5. You're obviously very interested in Ligue 1, following Lille and
such. When did you first begin supporting Les Dogues?

"Eh the Lille thing started around 2005. I had seen bits and pieces of Ligue 1 but never really paid any interest. It started with a friends mum bring me back a Lille scarf from France and I got intrigued and investigated the team, liked what I saw and carried it on from there. Over time I began to be obsessed by the league and fell in love with Lille."

6. Who's your favourite player in the world right now and why?

"Oh that’s a tough one. I suppose the best player on the planet to watch right now is Lionel Messi, he is just phenomenal and you’d pay anything to watch him live. Outside of Messi and inside France well everyone knows my love of Eden Hazard and part of me can’t wait till next season when he moves and everyone gets to see what I was going on about all this time. Away from Eden I love watching Mamadou Sakho at PSG he’s phenom in the defence, and I really enjoyed watching Dortmund this season they played football the right way."

7. And finally, what are your plans for the future Andrew?

"Well with GFS the plan for this season is to have a big group of writers including myself to keep the articles coming. I will be continuing the Yorkshire Football Weekends and writing about them.

The podcast will hopefully go from strength to strength we have some ideas up our sleeves and are looking forward to the season.

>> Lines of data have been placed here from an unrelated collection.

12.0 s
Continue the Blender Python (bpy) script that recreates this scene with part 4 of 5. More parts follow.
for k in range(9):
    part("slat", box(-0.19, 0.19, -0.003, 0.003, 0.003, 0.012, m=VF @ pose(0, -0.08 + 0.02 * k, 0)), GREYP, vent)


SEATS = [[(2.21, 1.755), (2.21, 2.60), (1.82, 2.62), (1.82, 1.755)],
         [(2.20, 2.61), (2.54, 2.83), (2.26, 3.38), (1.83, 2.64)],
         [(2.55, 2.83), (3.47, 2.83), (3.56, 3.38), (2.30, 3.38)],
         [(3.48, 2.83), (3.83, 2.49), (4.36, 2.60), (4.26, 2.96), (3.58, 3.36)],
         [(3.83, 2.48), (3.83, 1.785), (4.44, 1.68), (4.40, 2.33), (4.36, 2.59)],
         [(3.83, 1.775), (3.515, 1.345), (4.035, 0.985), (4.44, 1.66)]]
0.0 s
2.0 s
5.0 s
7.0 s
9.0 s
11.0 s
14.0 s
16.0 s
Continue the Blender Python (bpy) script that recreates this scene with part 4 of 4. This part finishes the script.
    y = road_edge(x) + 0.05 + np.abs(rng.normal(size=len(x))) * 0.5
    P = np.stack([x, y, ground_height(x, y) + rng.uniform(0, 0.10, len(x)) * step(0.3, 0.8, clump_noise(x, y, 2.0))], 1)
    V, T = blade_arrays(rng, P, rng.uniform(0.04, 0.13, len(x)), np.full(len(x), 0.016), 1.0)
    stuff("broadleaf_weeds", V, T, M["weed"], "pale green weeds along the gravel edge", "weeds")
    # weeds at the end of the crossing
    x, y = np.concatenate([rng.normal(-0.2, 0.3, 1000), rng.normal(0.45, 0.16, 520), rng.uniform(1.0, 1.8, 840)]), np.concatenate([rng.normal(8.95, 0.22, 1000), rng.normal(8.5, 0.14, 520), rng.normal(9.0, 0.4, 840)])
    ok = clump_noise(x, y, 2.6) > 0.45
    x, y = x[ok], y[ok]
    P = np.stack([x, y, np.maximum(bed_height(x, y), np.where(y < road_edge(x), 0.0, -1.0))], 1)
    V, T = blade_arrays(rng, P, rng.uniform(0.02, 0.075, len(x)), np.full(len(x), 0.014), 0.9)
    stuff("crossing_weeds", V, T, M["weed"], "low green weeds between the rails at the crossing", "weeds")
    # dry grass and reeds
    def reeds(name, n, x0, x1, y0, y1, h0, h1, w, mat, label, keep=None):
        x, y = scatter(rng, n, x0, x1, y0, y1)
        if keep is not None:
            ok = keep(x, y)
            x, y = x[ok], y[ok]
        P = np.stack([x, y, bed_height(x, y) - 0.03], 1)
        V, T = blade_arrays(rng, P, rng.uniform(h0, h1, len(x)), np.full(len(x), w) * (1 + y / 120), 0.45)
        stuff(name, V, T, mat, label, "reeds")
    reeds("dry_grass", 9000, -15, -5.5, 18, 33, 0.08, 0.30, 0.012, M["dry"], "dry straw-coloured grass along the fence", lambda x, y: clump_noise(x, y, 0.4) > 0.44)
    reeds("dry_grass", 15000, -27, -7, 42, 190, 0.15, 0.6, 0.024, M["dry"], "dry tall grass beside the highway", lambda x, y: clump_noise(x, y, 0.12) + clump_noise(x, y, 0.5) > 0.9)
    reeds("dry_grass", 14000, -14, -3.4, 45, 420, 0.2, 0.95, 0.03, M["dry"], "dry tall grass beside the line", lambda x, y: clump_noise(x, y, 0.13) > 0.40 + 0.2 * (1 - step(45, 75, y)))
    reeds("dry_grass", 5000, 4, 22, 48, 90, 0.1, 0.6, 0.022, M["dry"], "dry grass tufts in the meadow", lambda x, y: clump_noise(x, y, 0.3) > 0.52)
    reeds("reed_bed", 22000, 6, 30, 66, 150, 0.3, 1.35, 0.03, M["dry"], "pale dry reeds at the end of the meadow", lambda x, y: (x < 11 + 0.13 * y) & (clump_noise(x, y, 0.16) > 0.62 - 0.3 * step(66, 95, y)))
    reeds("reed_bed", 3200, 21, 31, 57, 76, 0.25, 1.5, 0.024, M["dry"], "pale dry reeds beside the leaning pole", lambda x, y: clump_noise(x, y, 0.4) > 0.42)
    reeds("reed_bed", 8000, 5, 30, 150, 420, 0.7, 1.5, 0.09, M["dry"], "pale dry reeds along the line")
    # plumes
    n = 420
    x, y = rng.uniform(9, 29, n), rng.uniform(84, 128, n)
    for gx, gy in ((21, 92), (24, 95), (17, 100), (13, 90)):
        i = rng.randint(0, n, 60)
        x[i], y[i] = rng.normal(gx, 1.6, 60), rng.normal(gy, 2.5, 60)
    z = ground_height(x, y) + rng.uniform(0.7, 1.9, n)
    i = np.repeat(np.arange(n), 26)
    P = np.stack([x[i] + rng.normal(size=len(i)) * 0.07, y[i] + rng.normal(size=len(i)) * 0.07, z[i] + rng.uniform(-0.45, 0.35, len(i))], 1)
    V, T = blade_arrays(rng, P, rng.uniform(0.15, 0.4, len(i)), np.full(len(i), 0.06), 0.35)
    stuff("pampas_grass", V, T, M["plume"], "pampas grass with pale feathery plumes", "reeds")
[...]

Over at FFW we think World domination is on the cards, no only joking. The aim is to be a well-respected place for information on the French league and it’s players. My ultimate goal is to gain Media access for Euro 2016. The podcast will kick start with myself and new co-host Jonathan Johnson, hopefully continue where we left off, bringing more interviews hopefully with some players and provide an enjoyable show that people will want to listen to."